_Short task_. Output every line of the material exactly, omitting images.

_Data_.

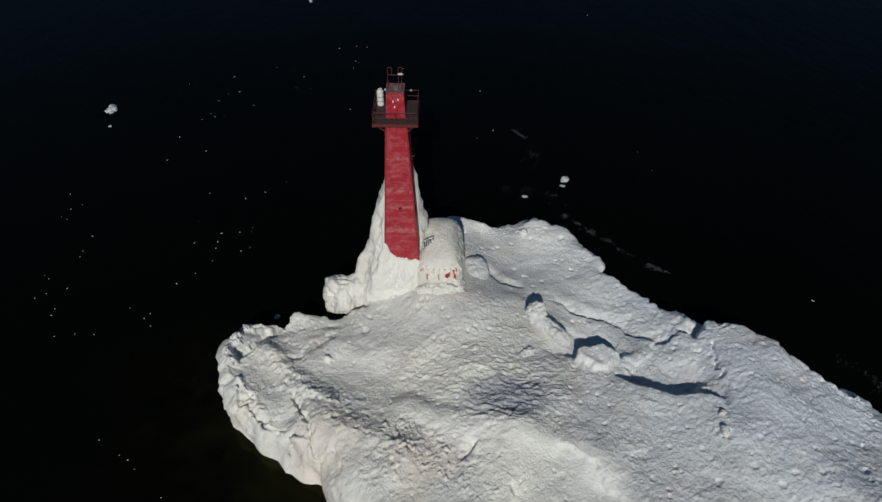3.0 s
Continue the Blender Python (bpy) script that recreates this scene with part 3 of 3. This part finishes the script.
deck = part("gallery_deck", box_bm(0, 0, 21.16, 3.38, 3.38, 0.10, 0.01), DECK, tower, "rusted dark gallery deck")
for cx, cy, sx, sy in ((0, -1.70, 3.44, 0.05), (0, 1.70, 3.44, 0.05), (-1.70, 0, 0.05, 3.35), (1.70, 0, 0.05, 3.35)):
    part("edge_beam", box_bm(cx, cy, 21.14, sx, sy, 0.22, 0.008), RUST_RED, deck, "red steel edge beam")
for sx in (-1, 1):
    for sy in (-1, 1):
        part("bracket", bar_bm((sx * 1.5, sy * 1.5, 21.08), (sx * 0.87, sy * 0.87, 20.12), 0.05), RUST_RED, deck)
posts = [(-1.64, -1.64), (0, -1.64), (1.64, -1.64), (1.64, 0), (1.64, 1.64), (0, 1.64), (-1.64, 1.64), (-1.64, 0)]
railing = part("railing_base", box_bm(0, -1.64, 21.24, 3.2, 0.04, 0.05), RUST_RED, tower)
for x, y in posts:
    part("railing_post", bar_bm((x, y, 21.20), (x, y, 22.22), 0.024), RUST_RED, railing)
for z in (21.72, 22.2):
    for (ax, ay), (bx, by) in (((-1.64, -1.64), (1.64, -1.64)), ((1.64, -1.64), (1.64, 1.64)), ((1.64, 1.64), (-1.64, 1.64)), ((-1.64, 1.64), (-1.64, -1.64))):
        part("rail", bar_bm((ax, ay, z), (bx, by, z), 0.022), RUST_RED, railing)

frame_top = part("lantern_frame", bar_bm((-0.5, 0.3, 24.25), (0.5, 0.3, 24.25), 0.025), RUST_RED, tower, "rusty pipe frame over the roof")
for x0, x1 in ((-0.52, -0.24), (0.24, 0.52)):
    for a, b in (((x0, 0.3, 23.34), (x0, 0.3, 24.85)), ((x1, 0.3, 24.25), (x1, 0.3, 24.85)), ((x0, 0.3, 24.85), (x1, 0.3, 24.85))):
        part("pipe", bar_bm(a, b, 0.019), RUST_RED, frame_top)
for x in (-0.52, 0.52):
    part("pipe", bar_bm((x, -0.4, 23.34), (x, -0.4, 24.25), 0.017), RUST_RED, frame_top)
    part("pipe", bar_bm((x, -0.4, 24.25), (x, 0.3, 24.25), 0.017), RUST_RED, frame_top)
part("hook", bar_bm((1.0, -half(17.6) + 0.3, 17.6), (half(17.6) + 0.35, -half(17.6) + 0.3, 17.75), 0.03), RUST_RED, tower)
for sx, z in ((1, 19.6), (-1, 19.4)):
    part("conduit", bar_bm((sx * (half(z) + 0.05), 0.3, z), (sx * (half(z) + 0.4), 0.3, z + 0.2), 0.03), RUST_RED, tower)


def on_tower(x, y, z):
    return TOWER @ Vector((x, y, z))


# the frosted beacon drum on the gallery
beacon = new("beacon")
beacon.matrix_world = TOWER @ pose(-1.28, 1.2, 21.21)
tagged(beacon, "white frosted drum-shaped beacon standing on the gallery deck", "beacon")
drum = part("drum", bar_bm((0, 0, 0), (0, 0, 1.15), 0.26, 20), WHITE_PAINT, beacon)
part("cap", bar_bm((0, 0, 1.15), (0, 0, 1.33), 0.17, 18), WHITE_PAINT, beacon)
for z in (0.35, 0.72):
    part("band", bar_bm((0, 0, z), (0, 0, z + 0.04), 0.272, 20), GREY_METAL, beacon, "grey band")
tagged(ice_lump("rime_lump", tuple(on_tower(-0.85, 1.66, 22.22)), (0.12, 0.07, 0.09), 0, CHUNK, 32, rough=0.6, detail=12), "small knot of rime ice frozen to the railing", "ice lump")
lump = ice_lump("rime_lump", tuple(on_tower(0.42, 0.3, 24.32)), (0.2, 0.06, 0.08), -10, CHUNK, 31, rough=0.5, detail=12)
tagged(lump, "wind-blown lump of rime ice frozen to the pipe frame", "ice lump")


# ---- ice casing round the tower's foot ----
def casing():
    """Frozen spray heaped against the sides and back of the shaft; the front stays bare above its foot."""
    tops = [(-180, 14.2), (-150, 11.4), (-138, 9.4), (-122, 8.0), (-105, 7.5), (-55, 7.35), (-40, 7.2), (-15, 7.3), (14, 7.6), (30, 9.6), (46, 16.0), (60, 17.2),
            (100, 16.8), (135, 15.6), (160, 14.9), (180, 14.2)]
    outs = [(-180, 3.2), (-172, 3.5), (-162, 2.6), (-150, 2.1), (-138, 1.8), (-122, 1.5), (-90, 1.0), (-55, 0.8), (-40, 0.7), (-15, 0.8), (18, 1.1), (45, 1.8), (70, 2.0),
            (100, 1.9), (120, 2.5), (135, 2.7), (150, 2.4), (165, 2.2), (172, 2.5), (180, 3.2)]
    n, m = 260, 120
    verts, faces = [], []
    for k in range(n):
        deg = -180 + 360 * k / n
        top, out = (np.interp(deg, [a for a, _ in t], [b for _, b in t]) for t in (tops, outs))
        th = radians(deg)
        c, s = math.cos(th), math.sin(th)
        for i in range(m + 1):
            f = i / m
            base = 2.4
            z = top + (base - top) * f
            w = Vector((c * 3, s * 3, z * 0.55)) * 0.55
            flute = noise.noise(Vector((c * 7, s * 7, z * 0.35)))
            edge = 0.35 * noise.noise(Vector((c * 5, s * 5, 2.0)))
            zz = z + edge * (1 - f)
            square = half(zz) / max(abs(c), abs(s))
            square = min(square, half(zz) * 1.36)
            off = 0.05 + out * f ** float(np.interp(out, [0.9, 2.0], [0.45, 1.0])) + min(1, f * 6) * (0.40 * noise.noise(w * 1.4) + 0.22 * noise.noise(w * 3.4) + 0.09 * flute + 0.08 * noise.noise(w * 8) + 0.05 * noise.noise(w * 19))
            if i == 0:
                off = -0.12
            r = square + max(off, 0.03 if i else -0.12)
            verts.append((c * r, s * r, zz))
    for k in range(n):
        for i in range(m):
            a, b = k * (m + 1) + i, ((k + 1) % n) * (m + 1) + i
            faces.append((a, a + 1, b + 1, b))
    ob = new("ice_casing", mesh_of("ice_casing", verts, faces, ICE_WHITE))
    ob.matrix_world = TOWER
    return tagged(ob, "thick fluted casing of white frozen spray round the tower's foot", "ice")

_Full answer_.
3.0 s
Continue the Blender Python (bpy) script that recreates this scene with part 3 of 3. This part finishes the script.
deck = part("gallery_deck", box_bm(0, 0, 21.16, 3.38, 3.38, 0.10, 0.01), DECK, tower, "rusted dark gallery deck")
for cx, cy, sx, sy in ((0, -1.70, 3.44, 0.05), (0, 1.70, 3.44, 0.05), (-1.70, 0, 0.05, 3.35), (1.70, 0, 0.05, 3.35)):
    part("edge_beam", box_bm(cx, cy, 21.14, sx, sy, 0.22, 0.008), RUST_RED, deck, "red steel edge beam")
for sx in (-1, 1):
    for sy in (-1, 1):
        part("bracket", bar_bm((sx * 1.5, sy * 1.5, 21.08), (sx * 0.87, sy * 0.87, 20.12), 0.05), RUST_RED, deck)
posts = [(-1.64, -1.64), (0, -1.64), (1.64, -1.64), (1.64, 0), (1.64, 1.64), (0, 1.64), (-1.64, 1.64), (-1.64, 0)]
railing = part("railing_base", box_bm(0, -1.64, 21.24, 3.2, 0.04, 0.05), RUST_RED, tower)
for x, y in posts:
    part("railing_post", bar_bm((x, y, 21.20), (x, y, 22.22), 0.024), RUST_RED, railing)
for z in (21.72, 22.2):
    for (ax, ay), (bx, by) in (((-1.64, -1.64), (1.64, -1.64)), ((1.64, -1.64), (1.64, 1.64)), ((1.64, 1.64), (-1.64, 1.64)), ((-1.64, 1.64), (-1.64, -1.64))):
        part("rail", bar_bm((ax, ay, z), (bx, by, z), 0.022), RUST_RED, railing)

frame_top = part("lantern_frame", bar_bm((-0.5, 0.3, 24.25), (0.5, 0.3, 24.25), 0.025), RUST_RED, tower, "rusty pipe frame over the roof")
for x0, x1 in ((-0.52, -0.24), (0.24, 0.52)):
    for a, b in (((x0, 0.3, 23.34), (x0, 0.3, 24.85)), ((x1, 0.3, 24.25), (x1, 0.3, 24.85)), ((x0, 0.3, 24.85), (x1, 0.3, 24.85))):
        part("pipe", bar_bm(a, b, 0.019), RUST_RED, frame_top)
for x in (-0.52, 0.52):
    part("pipe", bar_bm((x, -0.4, 23.34), (x, -0.4, 24.25), 0.017), RUST_RED, frame_top)
    part("pipe", bar_bm((x, -0.4, 24.25), (x, 0.3, 24.25), 0.017), RUST_RED, frame_top)
part("hook", bar_bm((1.0, -half(17.6) + 0.3, 17.6), (half(17.6) + 0.35, -half(17.6) + 0.3, 17.75), 0.03), RUST_RED, tower)
for sx, z in ((1, 19.6), (-1, 19.4)):
    part("conduit", bar_bm((sx * (half(z) + 0.05), 0.3, z), (sx * (half(z) + 0.4), 0.3, z + 0.2), 0.03), RUST_RED, tower)


def on_tower(x, y, z):
    return TOWER @ Vector((x, y, z))


# the frosted beacon drum on the gallery
beacon = new("beacon")
beacon.matrix_world = TOWER @ pose(-1.28, 1.2, 21.21)
tagged(beacon, "white frosted drum-shaped beacon standing on the gallery deck", "beacon")
drum = part("drum", bar_bm((0, 0, 0), (0, 0, 1.15), 0.26, 20), WHITE_PAINT, beacon)
part("cap", bar_bm((0, 0, 1.15), (0, 0, 1.33), 0.17, 18), WHITE_PAINT, beacon)
for z in (0.35, 0.72):
    part("band", bar_bm((0, 0, z), (0, 0, z + 0.04), 0.272, 20), GREY_METAL, beacon, "grey band")
tagged(ice_lump("rime_lump", tuple(on_tower(-0.85, 1.66, 22.22)), (0.12, 0.07, 0.09), 0, CHUNK, 32, rough=0.6, detail=12), "small knot of rime ice frozen to the railing", "ice lump")
lump = ice_lump("rime_lump", tuple(on_tower(0.42, 0.3, 24.32)), (0.2, 0.06, 0.08), -10, CHUNK, 31, rough=0.5, detail=12)
tagged(lump, "wind-blown lump of rime ice frozen to the pipe frame", "ice lump")


# ---- ice casing round the tower's foot ----
def casing():
    """Frozen spray heaped against the sides and back of the shaft; the front stays bare above its foot."""
    tops = [(-180, 14.2), (-150, 11.4), (-138, 9.4), (-122, 8.0), (-105, 7.5), (-55, 7.35), (-40, 7.2), (-15, 7.3), (14, 7.6), (30, 9.6), (46, 16.0), (60, 17.2),
            (100, 16.8), (135, 15.6), (160, 14.9), (180, 14.2)]
    outs = [(-180, 3.2), (-172, 3.5), (-162, 2.6), (-150, 2.1), (-138, 1.8), (-122, 1.5), (-90, 1.0), (-55, 0.8), (-40, 0.7), (-15, 0.8), (18, 1.1), (45, 1.8), (70, 2.0),
            (100, 1.9), (120, 2.5), (135, 2.7), (150, 2.4), (165, 2.2), (172, 2.5), (180, 3.2)]
    n, m = 260, 120
    verts, faces = [], []
    for k in range(n):
        deg = -180 + 360 * k / n
        top, out = (np.interp(deg, [a for a, _ in t], [b for _, b in t]) for t in (tops, outs))
        th = radians(deg)
        c, s = math.cos(th), math.sin(th)
        for i in range(m + 1):
            f = i / m
            base = 2.4
            z = top + (base - top) * f
            w = Vector((c * 3, s * 3, z * 0.55)) * 0.55
            flute = noise.noise(Vector((c * 7, s * 7, z * 0.35)))
            edge = 0.35 * noise.noise(Vector((c * 5, s * 5, 2.0)))
            zz = z + edge * (1 - f)
            square = half(zz) / max(abs(c), abs(s))
            square = min(square, half(zz) * 1.36)
            off = 0.05 + out * f ** float(np.interp(out, [0.9, 2.0], [0.45, 1.0])) + min(1, f * 6) * (0.40 * noise.noise(w * 1.4) + 0.22 * noise.noise(w * 3.4) + 0.09 * flute + 0.08 * noise.noise(w * 8) + 0.05 * noise.noise(w * 19))
            if i == 0:
                off = -0.12
            r = square + max(off, 0.03 if i else -0.12)
            verts.append((c * r, s * r, zz))
    for k in range(n):
        for i in range(m):
            a, b = k * (m + 1) + i, ((k + 1) % n) * (m + 1) + i
            faces.append((a, a + 1, b + 1, b))
    ob = new("ice_casing", mesh_of("ice_casing", verts, faces, ICE_WHITE))
    ob.matrix_world = TOWER
    return tagged(ob, "thick fluted casing of white frozen spray round the tower's foot", "ice")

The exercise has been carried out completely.